**SUPPLIED DATA**
• • •
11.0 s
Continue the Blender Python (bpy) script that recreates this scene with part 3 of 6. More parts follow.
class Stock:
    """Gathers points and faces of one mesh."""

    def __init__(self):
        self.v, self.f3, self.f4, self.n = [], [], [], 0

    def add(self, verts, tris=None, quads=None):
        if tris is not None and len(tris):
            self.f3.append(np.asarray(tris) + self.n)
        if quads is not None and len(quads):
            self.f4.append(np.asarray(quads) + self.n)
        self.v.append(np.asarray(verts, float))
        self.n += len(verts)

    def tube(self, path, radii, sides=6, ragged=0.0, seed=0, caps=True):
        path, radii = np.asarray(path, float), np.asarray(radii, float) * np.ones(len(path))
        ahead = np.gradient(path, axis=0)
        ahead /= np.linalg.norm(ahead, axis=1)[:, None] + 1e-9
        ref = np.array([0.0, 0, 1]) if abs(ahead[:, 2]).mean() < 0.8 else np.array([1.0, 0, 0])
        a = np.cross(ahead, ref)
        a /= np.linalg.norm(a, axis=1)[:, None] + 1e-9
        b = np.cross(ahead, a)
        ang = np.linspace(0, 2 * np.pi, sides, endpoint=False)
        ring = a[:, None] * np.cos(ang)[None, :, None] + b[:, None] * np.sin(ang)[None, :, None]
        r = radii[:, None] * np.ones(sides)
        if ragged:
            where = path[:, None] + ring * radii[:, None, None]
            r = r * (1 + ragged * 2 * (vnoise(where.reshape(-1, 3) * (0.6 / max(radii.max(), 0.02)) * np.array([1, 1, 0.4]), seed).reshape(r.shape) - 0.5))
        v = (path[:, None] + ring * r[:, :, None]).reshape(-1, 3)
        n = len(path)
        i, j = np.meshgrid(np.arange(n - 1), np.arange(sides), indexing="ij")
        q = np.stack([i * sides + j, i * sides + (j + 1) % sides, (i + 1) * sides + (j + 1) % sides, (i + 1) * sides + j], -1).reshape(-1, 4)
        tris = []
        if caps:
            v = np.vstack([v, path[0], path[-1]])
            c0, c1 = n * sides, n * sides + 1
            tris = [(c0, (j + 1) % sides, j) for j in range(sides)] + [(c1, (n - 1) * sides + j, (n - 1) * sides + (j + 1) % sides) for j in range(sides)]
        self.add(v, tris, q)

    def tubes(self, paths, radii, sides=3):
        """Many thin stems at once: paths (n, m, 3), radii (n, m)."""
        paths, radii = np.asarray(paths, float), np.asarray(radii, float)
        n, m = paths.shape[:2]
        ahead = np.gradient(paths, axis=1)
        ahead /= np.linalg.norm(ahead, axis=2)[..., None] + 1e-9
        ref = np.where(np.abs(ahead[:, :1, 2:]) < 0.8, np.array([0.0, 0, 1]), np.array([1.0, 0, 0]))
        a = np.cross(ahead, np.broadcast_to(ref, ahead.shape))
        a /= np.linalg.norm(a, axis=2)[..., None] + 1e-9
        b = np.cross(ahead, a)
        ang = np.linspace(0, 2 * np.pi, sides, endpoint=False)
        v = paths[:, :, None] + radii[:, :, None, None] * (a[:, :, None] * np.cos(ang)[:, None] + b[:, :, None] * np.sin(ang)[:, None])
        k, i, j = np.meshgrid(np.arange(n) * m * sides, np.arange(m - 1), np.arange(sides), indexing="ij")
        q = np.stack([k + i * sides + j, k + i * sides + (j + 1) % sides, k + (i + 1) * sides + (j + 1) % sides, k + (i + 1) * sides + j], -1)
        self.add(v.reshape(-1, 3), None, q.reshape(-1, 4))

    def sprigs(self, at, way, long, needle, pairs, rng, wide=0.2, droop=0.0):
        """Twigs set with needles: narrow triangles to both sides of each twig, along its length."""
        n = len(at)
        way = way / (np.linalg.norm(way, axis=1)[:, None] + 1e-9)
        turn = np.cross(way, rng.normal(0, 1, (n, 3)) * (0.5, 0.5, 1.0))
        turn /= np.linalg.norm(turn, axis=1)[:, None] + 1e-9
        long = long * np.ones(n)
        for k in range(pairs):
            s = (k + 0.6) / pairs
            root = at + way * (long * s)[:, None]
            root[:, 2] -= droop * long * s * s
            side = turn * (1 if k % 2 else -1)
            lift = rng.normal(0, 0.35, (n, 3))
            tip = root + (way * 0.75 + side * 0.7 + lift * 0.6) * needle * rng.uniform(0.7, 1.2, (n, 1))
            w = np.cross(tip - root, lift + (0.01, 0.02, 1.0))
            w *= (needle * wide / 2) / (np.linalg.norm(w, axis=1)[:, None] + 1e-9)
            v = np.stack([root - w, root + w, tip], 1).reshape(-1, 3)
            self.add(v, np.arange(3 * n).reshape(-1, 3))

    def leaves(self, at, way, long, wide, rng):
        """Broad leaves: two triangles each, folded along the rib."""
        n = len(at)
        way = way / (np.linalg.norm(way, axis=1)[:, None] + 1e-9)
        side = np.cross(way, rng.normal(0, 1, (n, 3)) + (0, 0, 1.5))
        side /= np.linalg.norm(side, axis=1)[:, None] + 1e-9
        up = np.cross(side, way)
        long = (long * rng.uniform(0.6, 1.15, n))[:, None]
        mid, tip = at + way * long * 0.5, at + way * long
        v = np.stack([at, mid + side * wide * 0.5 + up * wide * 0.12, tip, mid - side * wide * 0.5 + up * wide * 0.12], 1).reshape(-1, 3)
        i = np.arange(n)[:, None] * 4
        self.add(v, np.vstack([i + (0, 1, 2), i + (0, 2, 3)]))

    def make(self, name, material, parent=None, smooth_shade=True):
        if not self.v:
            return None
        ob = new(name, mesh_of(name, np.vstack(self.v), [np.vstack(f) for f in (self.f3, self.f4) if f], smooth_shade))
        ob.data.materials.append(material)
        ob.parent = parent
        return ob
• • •
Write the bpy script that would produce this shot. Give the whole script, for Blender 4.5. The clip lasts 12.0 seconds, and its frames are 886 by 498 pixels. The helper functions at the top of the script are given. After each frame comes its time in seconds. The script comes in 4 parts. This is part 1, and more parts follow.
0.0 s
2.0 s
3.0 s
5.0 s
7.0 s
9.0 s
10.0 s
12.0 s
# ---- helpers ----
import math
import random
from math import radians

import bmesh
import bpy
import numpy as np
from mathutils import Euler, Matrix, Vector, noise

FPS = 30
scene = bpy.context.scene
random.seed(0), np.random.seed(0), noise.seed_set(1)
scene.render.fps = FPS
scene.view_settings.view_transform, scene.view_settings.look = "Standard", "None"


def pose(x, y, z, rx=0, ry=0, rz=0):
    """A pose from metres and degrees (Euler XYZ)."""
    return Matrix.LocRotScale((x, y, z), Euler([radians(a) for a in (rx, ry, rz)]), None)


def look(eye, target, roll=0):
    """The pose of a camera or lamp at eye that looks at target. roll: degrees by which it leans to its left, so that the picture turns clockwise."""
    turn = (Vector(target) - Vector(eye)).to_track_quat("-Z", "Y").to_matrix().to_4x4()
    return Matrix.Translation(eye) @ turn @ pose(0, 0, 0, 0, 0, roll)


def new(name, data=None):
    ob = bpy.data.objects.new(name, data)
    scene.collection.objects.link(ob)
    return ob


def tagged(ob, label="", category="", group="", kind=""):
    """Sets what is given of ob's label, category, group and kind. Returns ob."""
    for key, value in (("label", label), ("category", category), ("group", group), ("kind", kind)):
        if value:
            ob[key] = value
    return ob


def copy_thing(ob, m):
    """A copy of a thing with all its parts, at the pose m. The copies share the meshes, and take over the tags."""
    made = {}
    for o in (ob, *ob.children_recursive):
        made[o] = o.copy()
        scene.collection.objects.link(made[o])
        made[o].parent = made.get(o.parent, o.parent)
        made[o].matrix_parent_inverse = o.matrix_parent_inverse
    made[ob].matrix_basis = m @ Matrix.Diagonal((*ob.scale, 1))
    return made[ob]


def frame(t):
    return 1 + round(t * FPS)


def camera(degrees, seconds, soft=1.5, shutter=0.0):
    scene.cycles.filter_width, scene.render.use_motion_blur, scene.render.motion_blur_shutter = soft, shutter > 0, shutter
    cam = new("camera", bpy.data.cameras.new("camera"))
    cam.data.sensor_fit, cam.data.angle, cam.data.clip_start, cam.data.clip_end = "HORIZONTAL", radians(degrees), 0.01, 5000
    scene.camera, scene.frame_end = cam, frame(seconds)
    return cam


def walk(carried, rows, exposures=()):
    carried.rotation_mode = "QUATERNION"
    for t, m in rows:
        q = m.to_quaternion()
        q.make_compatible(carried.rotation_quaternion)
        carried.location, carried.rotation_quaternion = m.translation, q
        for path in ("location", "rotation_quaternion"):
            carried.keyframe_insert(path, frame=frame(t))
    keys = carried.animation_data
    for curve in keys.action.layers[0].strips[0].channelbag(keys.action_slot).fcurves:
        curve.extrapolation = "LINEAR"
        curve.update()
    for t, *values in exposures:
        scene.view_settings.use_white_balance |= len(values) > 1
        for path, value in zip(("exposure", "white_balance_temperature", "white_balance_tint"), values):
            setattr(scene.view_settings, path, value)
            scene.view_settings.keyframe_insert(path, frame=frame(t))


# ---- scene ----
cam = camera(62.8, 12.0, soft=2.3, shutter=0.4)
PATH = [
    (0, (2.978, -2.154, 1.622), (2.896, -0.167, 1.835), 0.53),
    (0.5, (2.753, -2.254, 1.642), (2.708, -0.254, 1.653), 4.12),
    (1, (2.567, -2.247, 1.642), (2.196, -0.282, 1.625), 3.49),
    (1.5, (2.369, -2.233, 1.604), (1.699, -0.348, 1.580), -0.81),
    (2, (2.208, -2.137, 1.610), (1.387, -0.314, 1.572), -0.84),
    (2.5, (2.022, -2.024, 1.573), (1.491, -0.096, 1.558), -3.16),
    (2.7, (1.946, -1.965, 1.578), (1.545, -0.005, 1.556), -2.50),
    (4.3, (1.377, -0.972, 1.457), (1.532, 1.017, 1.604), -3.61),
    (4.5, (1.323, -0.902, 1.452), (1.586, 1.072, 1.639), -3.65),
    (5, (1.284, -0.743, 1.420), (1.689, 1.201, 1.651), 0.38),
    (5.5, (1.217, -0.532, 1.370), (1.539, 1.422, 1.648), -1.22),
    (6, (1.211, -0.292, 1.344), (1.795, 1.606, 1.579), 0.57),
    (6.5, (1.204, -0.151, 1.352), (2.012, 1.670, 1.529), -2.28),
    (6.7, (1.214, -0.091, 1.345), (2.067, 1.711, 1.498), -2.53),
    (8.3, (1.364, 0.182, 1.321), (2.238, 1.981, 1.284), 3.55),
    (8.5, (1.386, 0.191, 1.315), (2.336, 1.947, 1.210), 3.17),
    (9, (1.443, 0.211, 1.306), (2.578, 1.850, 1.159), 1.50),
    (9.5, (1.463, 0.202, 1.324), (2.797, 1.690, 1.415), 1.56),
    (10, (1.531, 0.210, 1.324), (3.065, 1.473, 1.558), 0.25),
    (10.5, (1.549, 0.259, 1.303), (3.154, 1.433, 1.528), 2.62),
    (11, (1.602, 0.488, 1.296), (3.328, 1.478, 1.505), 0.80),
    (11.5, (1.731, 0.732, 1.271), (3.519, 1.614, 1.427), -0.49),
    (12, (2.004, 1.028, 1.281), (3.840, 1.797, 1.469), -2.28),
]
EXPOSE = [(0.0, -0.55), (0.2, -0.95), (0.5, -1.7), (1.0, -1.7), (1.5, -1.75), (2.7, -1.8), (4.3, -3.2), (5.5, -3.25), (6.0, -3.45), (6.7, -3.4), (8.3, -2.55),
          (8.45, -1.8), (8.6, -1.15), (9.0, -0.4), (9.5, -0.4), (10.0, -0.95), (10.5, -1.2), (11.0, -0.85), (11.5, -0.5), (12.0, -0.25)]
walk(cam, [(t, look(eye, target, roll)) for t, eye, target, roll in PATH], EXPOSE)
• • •
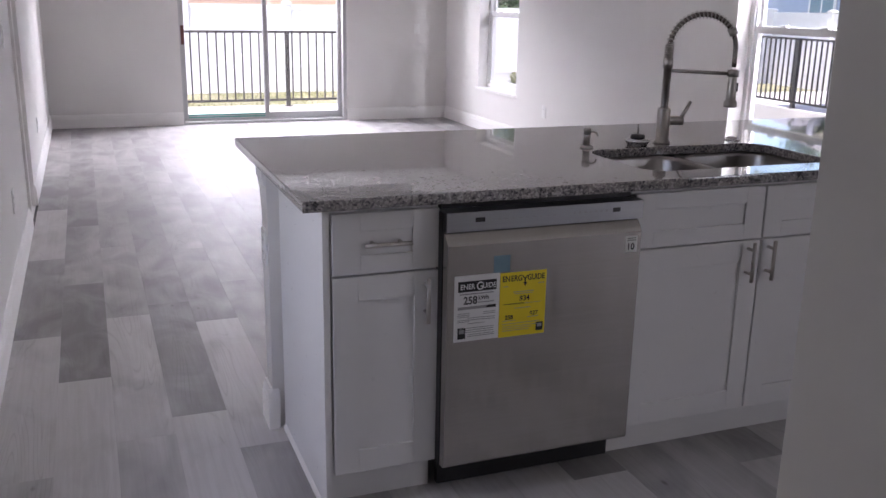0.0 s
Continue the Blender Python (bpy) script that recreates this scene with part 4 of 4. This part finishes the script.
• • •
**EXERCISE**
Copy out every line with the word "follow".

**RESULT OF THE TASK**
Continue the Blender Python (bpy) script that recreates this scene with part 3 of 6. More parts follow.
Write the bpy script that would produce this shot. Give the whole script, for Blender 4.5. The clip lasts 12.0 seconds, and its frames are 886 by 498 pixels. The helper functions at the top of the script are given. After each frame comes its time in seconds. The script comes in 4 parts. This is part 1, and more parts follow.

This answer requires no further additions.